How I Learned to Drive is remembered by Lil’ Bit in fragments and the Greek Chorus, comprised of Senior Sarah Edmunds, Junior Toby Paul, and Sophomore Colleen Rowland, it’s nearly faded recollections. Although Lil’ Bit recounts her disturbing relationship with Uncle Peck, centered behind the wheel of her own driving education, the sensitive lessons of this particular portrayal of Vogel’s modern piece fell on deaf ears.

It is understandable that in directing a play whose content is unpleasant, Foley would make an effort to desensitize her actors. For instance, in PSC’s production of The Investigation in Spring 2000, directed by Dr. Paul Mroczka, I can only speculate the actor’s need for disassociation in order to go on with normal life while recounting the memories of Holocaust victims. However, How I Learned to Drive proceeded to open with disappointing lack of feeling and connection to its audience, rather than prompting them relate to the harrowing ‘it-could-happen-to-you’ tale.

Vogel heralds How I Learned to Drive as a dark comedy, but the only true comedic relief of the show is Edmunds representation of the Female Greek Chorus. She depicts Lil’ Bit’s mother during a witty tirade of a woman’s do’s and don’ts to drinking. With great ease and dramatizing strength, Edmunds delivers half of what Vogel hoped for, as said in an interview with the Literary Director of the American Repertory Theatre, Arthur Holmberg.

“We don’t want to be taken by surprise,” says Vogel, “so we keep our guard up. Comedy defuses that vigilance so in the next moment we are unprepared for the explosion….”
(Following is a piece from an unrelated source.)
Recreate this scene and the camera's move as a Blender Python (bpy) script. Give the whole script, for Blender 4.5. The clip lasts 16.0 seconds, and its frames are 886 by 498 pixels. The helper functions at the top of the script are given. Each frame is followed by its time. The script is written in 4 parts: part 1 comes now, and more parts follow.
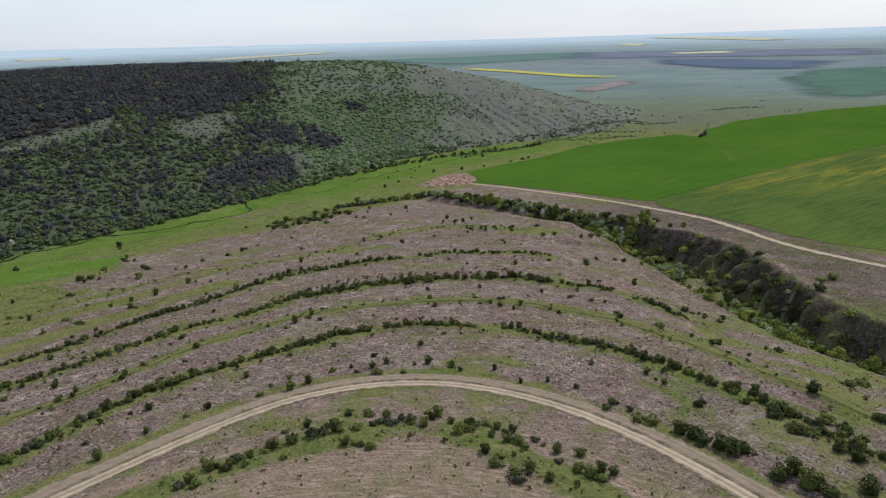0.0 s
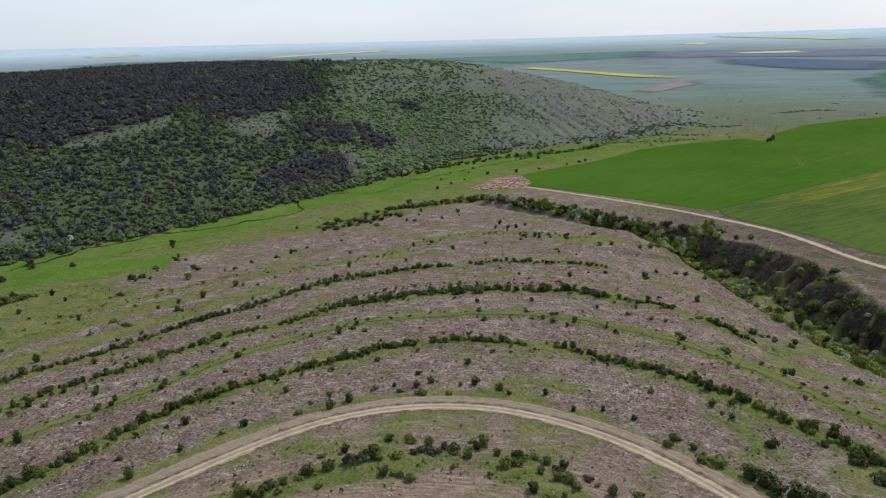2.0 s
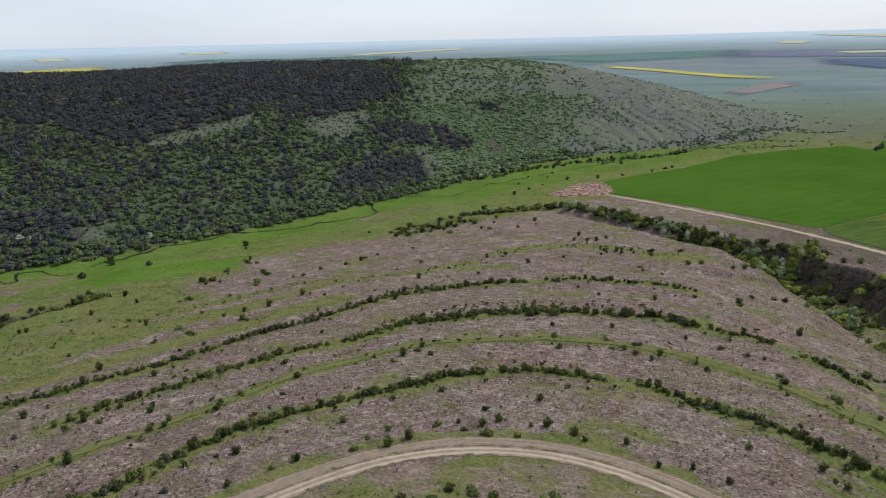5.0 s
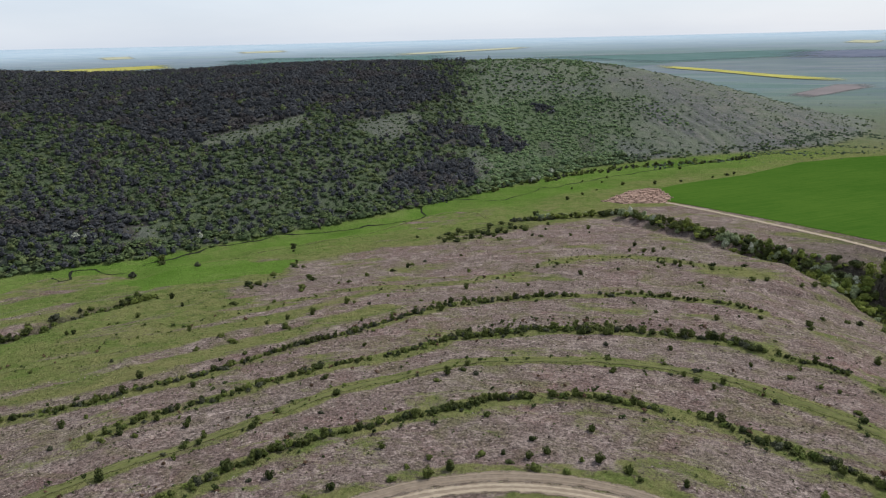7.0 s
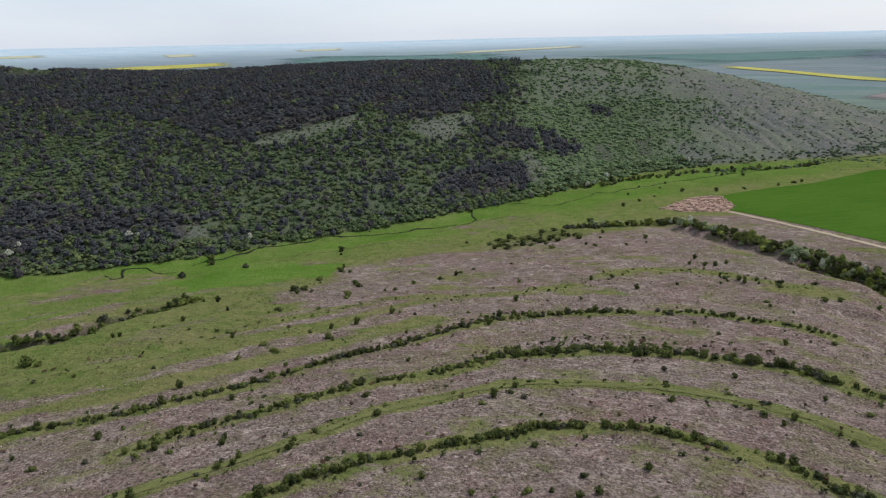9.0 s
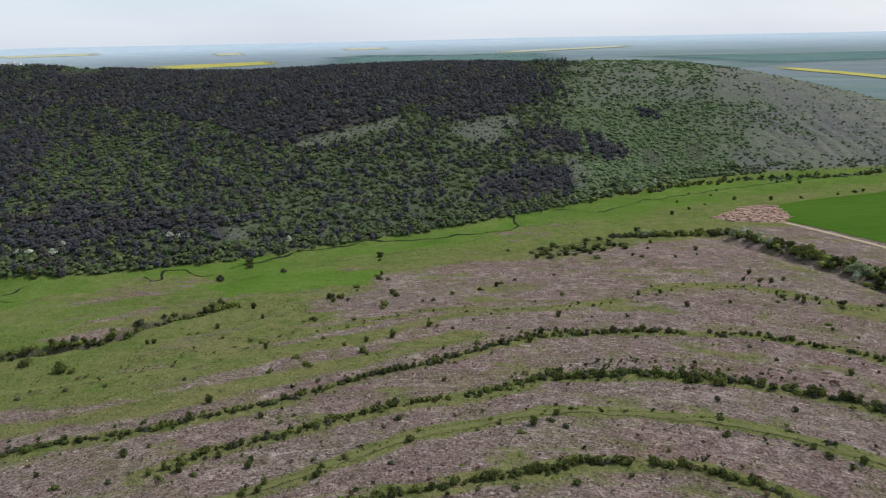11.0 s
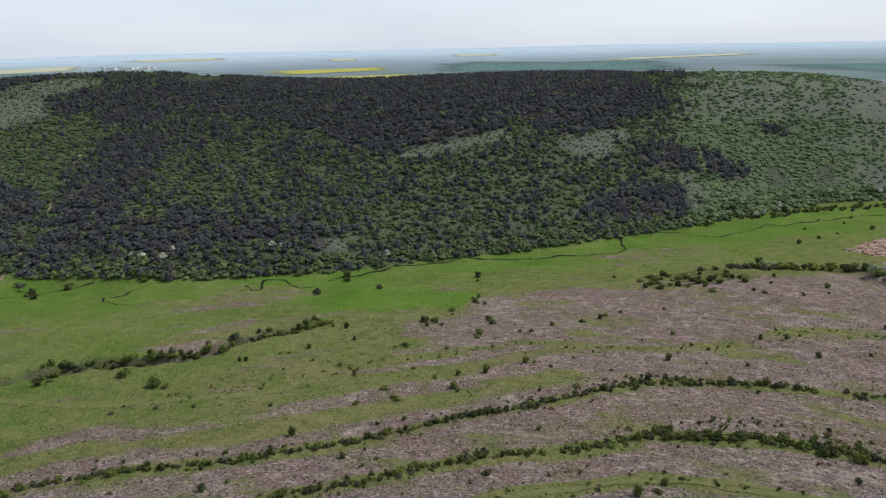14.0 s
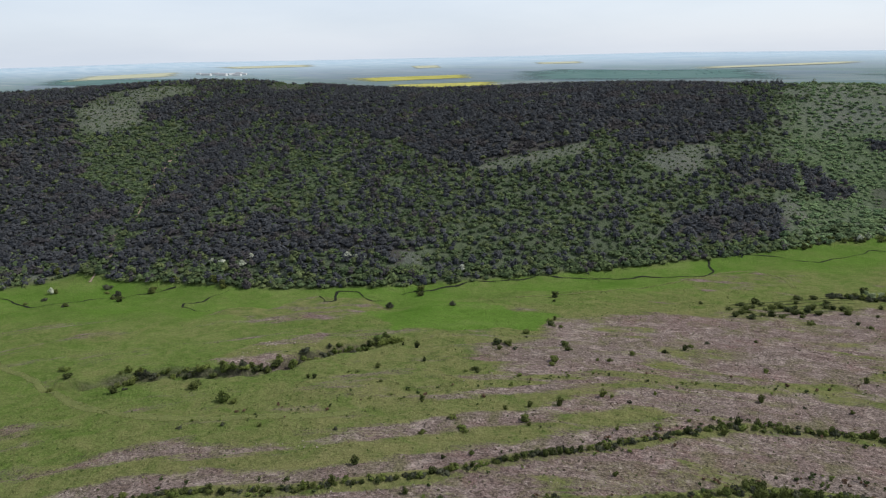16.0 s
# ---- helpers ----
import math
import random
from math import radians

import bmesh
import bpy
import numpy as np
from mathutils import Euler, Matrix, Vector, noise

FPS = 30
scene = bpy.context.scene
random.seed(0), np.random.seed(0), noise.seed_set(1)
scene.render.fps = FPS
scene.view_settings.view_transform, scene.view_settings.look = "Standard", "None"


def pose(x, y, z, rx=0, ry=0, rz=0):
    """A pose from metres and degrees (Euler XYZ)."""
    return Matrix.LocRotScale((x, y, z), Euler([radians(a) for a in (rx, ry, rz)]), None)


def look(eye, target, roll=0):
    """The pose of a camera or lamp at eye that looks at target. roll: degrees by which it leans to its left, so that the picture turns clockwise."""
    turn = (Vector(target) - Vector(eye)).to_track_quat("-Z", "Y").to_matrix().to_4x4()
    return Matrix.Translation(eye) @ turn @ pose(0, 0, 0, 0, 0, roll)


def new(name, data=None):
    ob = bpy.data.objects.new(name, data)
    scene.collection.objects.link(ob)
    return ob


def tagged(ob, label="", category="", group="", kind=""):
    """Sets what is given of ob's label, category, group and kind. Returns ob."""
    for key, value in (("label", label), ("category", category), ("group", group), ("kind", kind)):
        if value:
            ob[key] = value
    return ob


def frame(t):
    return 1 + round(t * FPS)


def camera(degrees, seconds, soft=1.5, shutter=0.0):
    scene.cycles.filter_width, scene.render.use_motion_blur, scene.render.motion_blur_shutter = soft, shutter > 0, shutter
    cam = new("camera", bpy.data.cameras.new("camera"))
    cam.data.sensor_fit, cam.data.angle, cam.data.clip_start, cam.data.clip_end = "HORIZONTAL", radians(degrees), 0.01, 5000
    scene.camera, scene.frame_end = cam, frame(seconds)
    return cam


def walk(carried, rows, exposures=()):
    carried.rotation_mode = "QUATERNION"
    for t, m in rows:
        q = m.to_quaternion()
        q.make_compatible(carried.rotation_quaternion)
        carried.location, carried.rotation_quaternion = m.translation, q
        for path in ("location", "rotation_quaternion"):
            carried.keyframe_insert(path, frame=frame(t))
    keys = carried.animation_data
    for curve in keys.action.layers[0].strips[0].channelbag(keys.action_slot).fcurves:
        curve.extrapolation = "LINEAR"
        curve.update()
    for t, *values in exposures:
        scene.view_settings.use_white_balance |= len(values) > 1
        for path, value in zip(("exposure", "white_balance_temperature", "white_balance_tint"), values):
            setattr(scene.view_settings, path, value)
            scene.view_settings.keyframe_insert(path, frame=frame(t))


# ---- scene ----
# ---- camera and its flight: seconds, x, y, z, yaw to the left, pitch, lean to the right
cam = camera(64.59, 16.0, soft=1.2)
ROWS = [
    (0.0, -0.00, 0.00, 110.00, 5.46, -16.98, 1.71),
    (0.5, -0.06, 2.43, 110.17, 6.57, -16.98, 1.68),
    (1.0, -0.17, 4.85, 110.39, 7.70, -16.98, 1.65),
    (1.5, -0.31, 7.26, 110.66, 8.83, -16.99, 1.63),
    (2.0, -0.50, 9.68, 110.90, 9.94, -17.00, 1.60),
    (2.5, -0.78, 12.10, 111.12, 11.05, -17.00, 1.59),
    (3.0, -1.08, 14.52, 111.36, 12.15, -16.98, 1.57),
    (3.5, -1.39, 16.90, 111.60, 13.22, -16.98, 1.59),
    (4.0, -1.79, 19.30, 111.89, 14.25, -17.00, 1.59),
    (6.5, -4.22, 30.93, 113.35, 19.61, -17.00, 1.58),
    (7.0, -4.89, 33.20, 113.68, 20.65, -17.00, 1.57),
    (7.5, -5.61, 35.49, 114.00, 21.73, -17.01, 1.53),
    (8.0, -6.36, 37.75, 114.31, 22.83, -17.01, 1.51),
    (8.5, -7.13, 40.03, 114.60, 23.93, -17.02, 1.50),
    (9.0, -7.94, 42.26, 114.91, 24.96, -17.03, 1.50),
    (11.5, -12.62, 53.14, 116.97, 29.48, -16.98, 1.37),
    (12.0, -13.67, 55.19, 117.55, 30.60, -16.88, 1.33),
    (12.5, -14.81, 57.30, 118.16, 31.89, -16.78, 1.29),
    (13.0, -16.03, 59.41, 118.70, 33.62, -16.67, 1.27),
    (13.5, -17.26, 61.56, 119.24, 35.35, -16.55, 1.27),
    (14.0, -18.49, 63.66, 119.80, 37.08, -16.42, 1.28),
    (14.5, -19.71, 65.66, 120.34, 38.79, -16.29, 1.28),
    (15.0, -20.96, 67.54, 120.87, 40.52, -16.13, 1.25),
    (15.5, -22.29, 69.42, 121.43, 42.10, -15.98, 1.23),
    (16.0, -23.71, 71.33, 122.04, 43.62, -15.76, 1.22),
]


def flight(x, y, z, yaw, pitch, lean):
    a, p = radians(yaw), radians(pitch)
    ahead = Vector((-math.sin(a) * math.cos(p), math.cos(a) * math.cos(p), math.sin(p)))
    return look((x, y, z), Vector((x, y, z)) + ahead, -lean)


walk(cam, [(t, flight(*row)) for t, *row in ROWS])

# ---- sky, sun, exposure
SUN_ELEVATION, SUN_AZIMUTH = 48.0, 35.0      # degrees up, and from north (+y) towards east (+x)
world = bpy.data.worlds.new("sky")
scene.world = world
world.use_nodes = True
wn = world.node_tree.nodes
sky = wn.new("ShaderNodeTexSky")
sky.sky_type = "NISHITA"
sky.sun_disc = False
sky.sun_elevation = radians(SUN_ELEVATION)
sky.sun_rotation = radians(SUN_AZIMUTH)
sky.altitude = 100
sky.air_density, sky.dust_density, sky.ozone_density = 1.0, 1.0, 1.0
veil = wn.new("ShaderNodeMix")        # thin white cloud over the blue
veil.data_type = "RGBA"
veil.inputs[0].default_value = 0.72
cloud = wn.new("ShaderNodeTexNoise")
cloud.inputs["Scale"].default_value, cloud.inputs["Detail"].default_value = 3.0, 6.0
stretch = wn.new("ShaderNodeMapping")
stretch.inputs["Scale"].default_value = (1.0, 1.0, 5.0)
white = wn.new("ShaderNodeValToRGB")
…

The intense spectrum of amused and disturbed emotions Vogel meant for How I Learned to Drive seemed lost in the rush to keep the scenes from dragging. Dulude barely set aside time between Lil’ Bit’s memories, asides, and present-day speeches and the old-school Driver’s Education voiceover. While Dulude is a convincing impressionable young girl and the Greek Chorus helped to alleviate audience tension, the actors idled in the emotional ordeal, rather than hauling the audience along for the ride.

How I Learned to Drive’s direction also spun itself out of control between the numerous prop, light, and sound changes and coarse blocking. Senior Set Designer Benjamin Aufill covered the basics of How I Learned to Drive‘s setting, creating a miniature highway system while using dark, muted colors in the acting space of the dark comedy. Regardless of the thrust space, however, the actors focused on speaking to the audience directly in front of them, almost oblivious to the near full house, including sideliners.  And although a sweet drawl of molasses is one ingredient in the recipe for a Southern boy, it shouldn’t be inaudible.

Senior Lighting Designer Thomas Fetera provided his own ingredients for the Maryland landscape with brilliantly colored fabricated sunsets and evening skies, while giving that faded photographic orange tint to the scenes of Lil’ Bit’s memory. His follow through on spotlighting proved instrumental in keeping the actors on track, but more importantly gave a bittersweet send-off at the end of the play as Lil’ Bit adjusted her pantomimed rear-view mirror to reveal her greatest crutch, but moreover, a sense of survival.

I was quite anxious, but, in the end, very displeased with the drab beginning to the Spring Semester with How I Learned to Drive.  The actor’s impassivity led for a bit too much disassociation, and nearly lost the strong message of one’s survival in the face of adversity. Perhaps Foley’s backfiring desensitizing effort and unpolished rush in blocking forges the only lesson learned here: always check for obstructions (safety first) – then floor it.